A major part of the sustainable economic development is played by good infrastructure planning. (See Green Alliance blog) Once erected, power stations and transport links tend to be in place for decades to come. To meet the emission targets first of which are coming up in 2020, right policies and investments have to be made today. My project will revolve around the National Infrastructure Plan, a 150-page official publication explaining what, when and with whose money new civil engineering works will be carried out in the next five years. A good starting point was to dissect the data that underlies the decisions set out in the plan.

Thus far, I have become well acquainted with the archives of the Office for National Statistics, Eurostat and OECD, scouring for data under headings such as infrastructure or civil engineering, and normalising them with respect to currency, inflation, and other factors. I have also taken first steps to familiarise myself with the way the data is gathered and processed. Knowledge of such metadata plays an important role when trying to explain the discrepancies in the data from different sources.

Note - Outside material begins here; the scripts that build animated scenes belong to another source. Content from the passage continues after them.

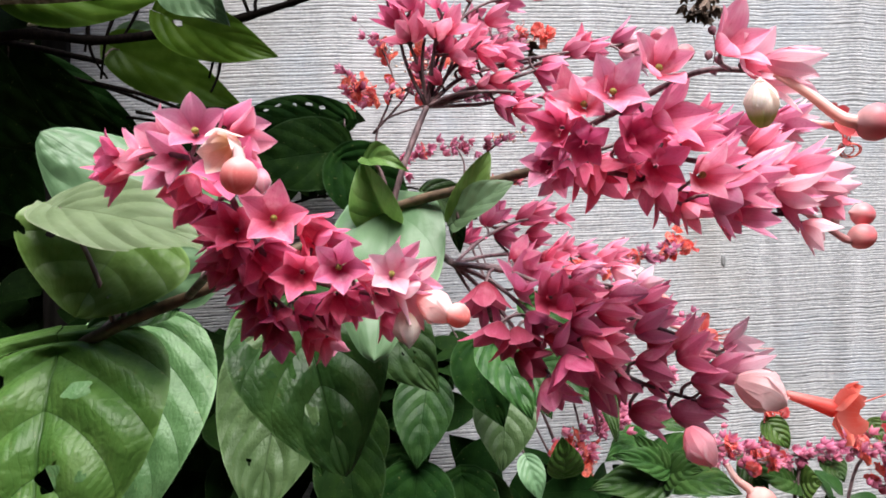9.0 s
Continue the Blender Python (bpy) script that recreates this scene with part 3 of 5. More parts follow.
placed("corolla_bulb", BULB, aim((-0.076, 0.202, 1.314), (-0.02, -0.35, -0.92), 0, 0.0118), near, "round coral-red unopened corolla")
placed("bud", PINKBUD, aim((-0.076, 0.224, 1.314), (0.10, -0.25, -0.95), 0, 0.0118), near)
placed("bud", BUD, aim((-0.030, 0.261, 1.261), (0.15, -0.35, -0.9), 0, 0.0185), near, "cream white closed bud")
placed("bud", BLUSHBUD, aim((-0.024, 0.262, 1.267), (0.82, -0.25, -0.50), 0.3, 0.0215) @ Matrix.Diagonal((1.15, 1.15, 1.0, 1.0)), near, "cream and pink closed bud")
placed("corolla_bulb", BULB, aim((-0.012, 0.258, 1.262), (0.8, -0.3, -0.55), 0.0, 0.0098), near)
placed("calyx", CALYX[PALE, 0][3], aim((-0.033, 0.260, 1.269), (0.9, -0.3, -0.2), 0.1, 0.019), near)
done(near, bm)

# middle cluster: three long sprays that reach to the right
mid, bm = cluster_of("wide cluster of pink winged calyces with pale tips and coral bulbs")
spray(mid, bm, [(0.043, 0.368, 1.332), (0.050, 0.333, 1.342), (0.071, 0.305, 1.351), (0.094, 0.281, 1.359), (0.113, 0.268, 1.356)], 2, 0.0180, 0.58, (0.15, 0.50), 0.92, 0.0019, (0, -0.20, 0.05), 0.08, rich=ROSE)
spray(mid, bm, [(0.043, 0.368, 1.332), (0.061, 0.339, 1.330), (0.083, 0.326, 1.322), (0.111, 0.328, 1.310), (0.140, 0.335, 1.303), (0.162, 0.342, 1.301)], 5, 0.0185, 0.58, (0.02, 0.35), 0.84, 0.0018, (0, -0.15, -0.05), 0.05, rich=ROSE)
spray(mid, bm, [(0.046, 0.388, 1.333), (0.082, 0.371, 1.339), (0.117, 0.358, 1.332), (0.146, 0.355, 1.326), (0.176, 0.358, 1.318), (0.193, 0.364, 1.312)], 6, 0.0180, 0.50, (0.00, 0.30), 0.66, 0.0017, (0, -0.07, 0.1), 0.05, rich=ROSE)
spray(mid, bm, [(0.046, 0.398, 1.335), (0.091, 0.401, 1.350), (0.132, 0.404, 1.356), (0.168, 0.412, 1.361), (0.197, 0.419, 1.363)], 7, 0.0172, 0.47, (0.00, 0.25), 0.62, 0.0015, (0, -0.05, 0.1), 0.1, rich=ROSE)
spray(mid, bm, [(0.043, 0.358, 1.331), (0.041, 0.342, 1.343), (0.044, 0.338, 1.353), (0.050, 0.333, 1.358)], 2, 0.0189, 0.65, (0.20, 0.50), 1.1, 0.0015, (-0.1, -0.25, 0.0), 0.1, rich=ROSE)
spray(mid, bm, [(0.047, 0.338, 1.328), (0.063, 0.324, 1.323), (0.080, 0.321, 1.318), (0.099, 0.322, 1.306)], 2, 0.0185, 0.68, (0.05, 0.35), 1.1, 0.0015, (0, -0.15, -0.4), 0.0, rich=ROSE)
bloom(mid, bm, (
    ((0.095, 0.252, 1.361), (0.47, -0.79, 0.39), 0.0205, PINK, 3),
    ((0.075, 0.270, 1.358), (0.09, -0.94, 0.33), 0.0188, PINK, 3),
    ((0.061, 0.292, 1.354), (0.00, -0.97, 0.24), 0.0185, PINK, 4),
    ((0.050, 0.302, 1.351), (-0.34, -0.93, 0.15), 0.0184, PINK, 3),
    ((0.041, 0.314, 1.343), (-0.51, -0.86, 0.00), 0.0214, DEEP, 2),
    ((0.083, 0.299, 1.344), (0.70, -0.70, 0.10), 0.0255, ROSE, 3),
    ((0.074, 0.308, 1.337), (0.15, -0.99, 0.00), 0.0187, DEEP, 3),
    ((0.052, 0.312, 1.335), (-0.20, -0.95, -0.25), 0.0196, DEEP, 2),
    ((0.062, 0.328, 1.326), (0.44, -0.36, -0.82), 0.0255, DEEP, 3),
))
bloom(mid, bm, (
    ((0.054, 0.333, 1.327), (0.33, -0.45, -0.83), 0.0193, DEEP, 2),
    ((0.044, 0.328, 1.336), (-0.74, -0.52, -0.42), 0.0137, ROSE, 2),
    ((0.084, 0.308, 1.323), (0.05, -0.98, -0.20), 0.0177, DEEP, 3),
    ((0.084, 0.325, 1.318), (-0.36, -0.43, -0.83), 0.0166, ROSE, 2),
    ((0.090, 0.325, 1.316), (0.54, -0.32, -0.78), 0.0225, ROSE, 2),
    ((0.100, 0.295, 1.317), (0.20, -0.98, 0.00), 0.0190, PINK, 3),
    ((0.103, 0.321, 1.311), (0.59, -0.43, -0.69), 0.0168, DEEP, 2),
    ((0.109, 0.303, 1.308), (0.73, -0.52, -0.45), 0.0255, PINK, 3),
    ((0.118, 0.308, 1.315), (0.80, -0.58, -0.16), 0.0246, PINK, 2),
))
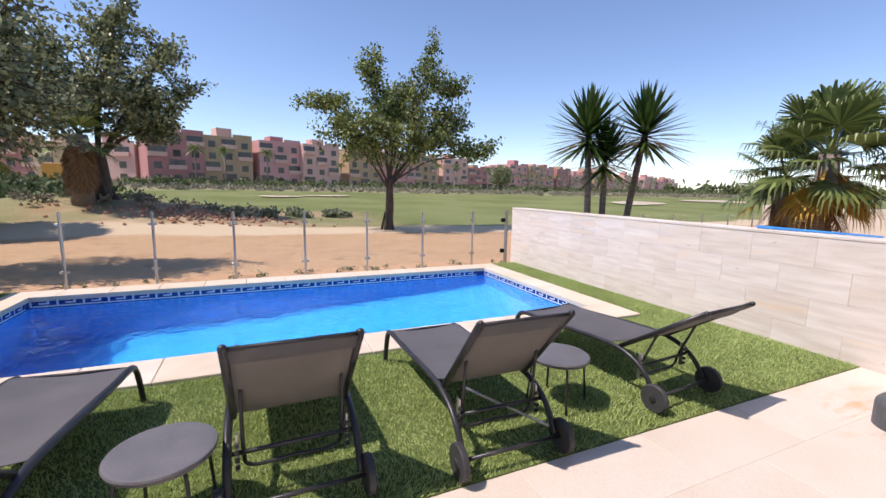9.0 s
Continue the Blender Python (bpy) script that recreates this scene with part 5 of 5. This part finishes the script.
def yucca(m, label, h, lean, leaves, reach, seed):
    y = empty("yucca", m, label, "yucca", "yuccas behind the wall")
    r = random.Random(seed)
    tr = smooth_path([(0, 0, 0), (lean[0] * 0.3, lean[1] * 0.3, h * 0.4), (lean[0] * 0.7, lean[1] * 0.7, h * 0.75), (lean[0], lean[1], h)], 5)
    part("trunk", tube(tr, 0.06, 10, None, 0.05), PALM_BARK, y, smooth=True)
    vs, fs = [], []
    top = Vector((lean[0], lean[1], h))
    for k in range(leaves):
        t = k / leaves
        a = k * 2.39996
        el = radians(88 - 112 * t ** 0.85) + r.uniform(-0.08, 0.08)
        d = Vector((math.cos(a) * math.cos(el), math.sin(a) * math.cos(el), math.sin(el)))
        side = Vector((-math.sin(a), math.cos(a), 0))
        ln = reach * r.uniform(0.85, 1.1) * (0.8 + 0.3 * t)
        base = top + Vector((0, 0, 0.16 - 0.34 * t)) + d * 0.03
        w = 0.031
        k0 = len(vs)
        for q, ww, dz in ((0, 0.7, 0), (0.35, 1.0, -0.005), (0.7, 0.75, -0.03)):
            p = base + d * ln * q + Vector((0, 0, dz * ln * (1 + t)))
            vs += [tuple(p - side * w * ww), tuple(p + side * w * ww)]
        vs.append(tuple(base + d * ln + Vector((0, 0, -0.08 * ln * (0.4 + t)))))
        fs += [(k0, k0 + 1, k0 + 3, k0 + 2), (k0 + 2, k0 + 3, k0 + 5, k0 + 4), (k0 + 4, k0 + 5, k0 + 6)]
    ob = new("leaf_rosette", sheet_mesh(vs, fs, "rosette", YUCCA_LEAF))
    ob.parent = y
    return y


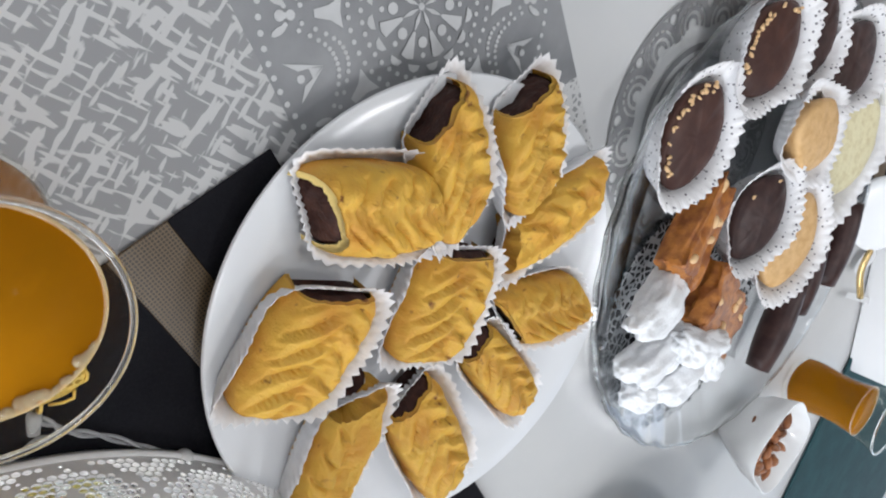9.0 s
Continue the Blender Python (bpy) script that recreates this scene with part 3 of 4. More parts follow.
def jar(m, k, label, kr=1.0):
    j = thing("candy_jar", m, label, "candy jar")
    no_shadow(part("jar_body", lathe([(r * kr, z) for r, z in jar_body_profile(k)], 72, 24, 0.006, 26), GLASS, j, "ribbed clear glass body"))
    lid = part("lid", lathe([(r * kr, z) for r, z in lid_profile(k)], 64), LIDGLASS, j, "stepped clear glass lid with ball knob")
    lid.location = (0, 0, 0.0955 * k)
    no_shadow(lid)
    return j


def fill(name, m, k, count, make, material, label, level, seed, category):
    """Sweets packed inside a jar, as one heap."""
    rng = random.Random(seed)
    bm = bmesh.new()
    n, tries, put = 0, 0, []
    while n < count and tries < 6000:
        tries += 1
        z = rng.uniform(0.024, level)
        t = (z - 0.021) / 0.06
        rmax = 0.0285 + 0.0135 * math.sin(math.pi * min(1, 0.12 + 0.8 * max(0, t)))
        rad = math.sqrt(rng.random()) * (rmax - 0.007)
        a = rng.uniform(0, 6.283)
        p = Vector((rad * math.cos(a), rad * math.sin(a), z))
        if any((p - q).length < 0.0105 for q in put):
            continue
        put.append(p)
        merge(bm, make(rng), Matrix.Translation(p * k) @ Euler((rng.uniform(0, 6.28), rng.uniform(0, 6.28), rng.uniform(0, 6.28))).to_matrix().to_4x4())
        n += 1
    return tagged(obj(name, bm, material, m), label, category, kind="stuff")


JY, JD, JR = pose(0.006, 0.209, 0.0112, 0, 0, 20), pose(0.104, 0.147, 0.0112, 0, 0, 70), pose(0.102, 0.330, 0.0112)
jar(JY, 1.12, "ribbed clear glass jar with yellow sweets on the mirror")
jar(JD, 1.05, "ribbed clear glass jar with dark chocolate balls")
jar(JR, 1.08, "ribbed clear glass jar with red and green gummies")


def chip(rng):
    bm = bmesh.new()
    n = 9
    rows = []
    for sgn in (-0.0045, 0.0045):
        rows.append([bm.verts.new((0.017 * math.cos(-1.4 + 2.8 * i / n) - 0.006, 0.017 * math.sin(-1.4 + 2.8 * i / n), sgn)) for i in range(n + 1)])
    for i in range(n):
        bm.faces.new((rows[0][i], rows[0][i + 1], rows[1][i + 1], rows[1][i]))
    bm.faces.new(rows[0][::-1])
    bm.faces.new(rows[1])
    bmesh.ops.bevel(bm, geom=bm.edges[:], offset=0.0022, segments=3, affect='EDGES', clamp_overlap=True)
    return bm


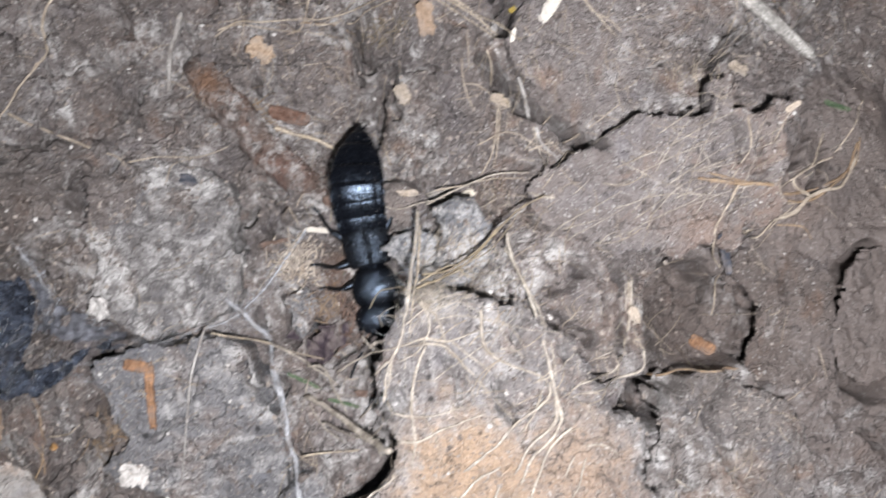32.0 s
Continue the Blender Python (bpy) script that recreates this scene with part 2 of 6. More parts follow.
def step(v, low, high):
    s = np.clip((v - low) / (high - low), 0, 1)
    return s * s * (3 - 2 * s)


# Heights of the bare ground: x, y, z.
LEVELS = [
    (-45, 40, 2), (-20, 42, -1), (-18, 28, -3), (-24, 14, 6), (-45, 10, 6), (-24, 1, -6), (-40, -12, -9), (-13, -10, 2), (-15, -22, -2), (-28, -32, -14),
    (12, 39, -7), (22, 34, -9), (-3, 34, -9), (21, 24, -12), (28, 22, -15), (26, 12, -5), (14, -2, -4), (19, -8, -1), (28, -4, 3), (26, -16, 3), (24, 3, -2), (14, -30, -4),
    (-1, 65, -2), (15, 59, -3), (42, 47, 7), (43, 38, 4), (40, 60, 5), (47, 30, 3), (60, 72, 6), (83, 53, 5), (87, 37, 5), (95, 21, 6), (89, 2, 6), (90, -8, 9), (100, -20, 8), (72, -4, 6),
]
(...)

Now, for some people the description above might sound like something that would lull you into sleep the second you step into the office and open that Excel spreadsheet. I, however, have really enjoyed working on this project. From my perspective, every time series I deal with is an encrypted story of the real economy, just waiting to be interpreted. Safe to say I am looking forward to following weeks when we turn our attention to the future and assess how projects in the Infrastructure Pipeline match up against emission targets. Because of my part-time working schedule the next blog post (with more pictures I promise!) will unfortunately not be until mid-August, so sit tight until then!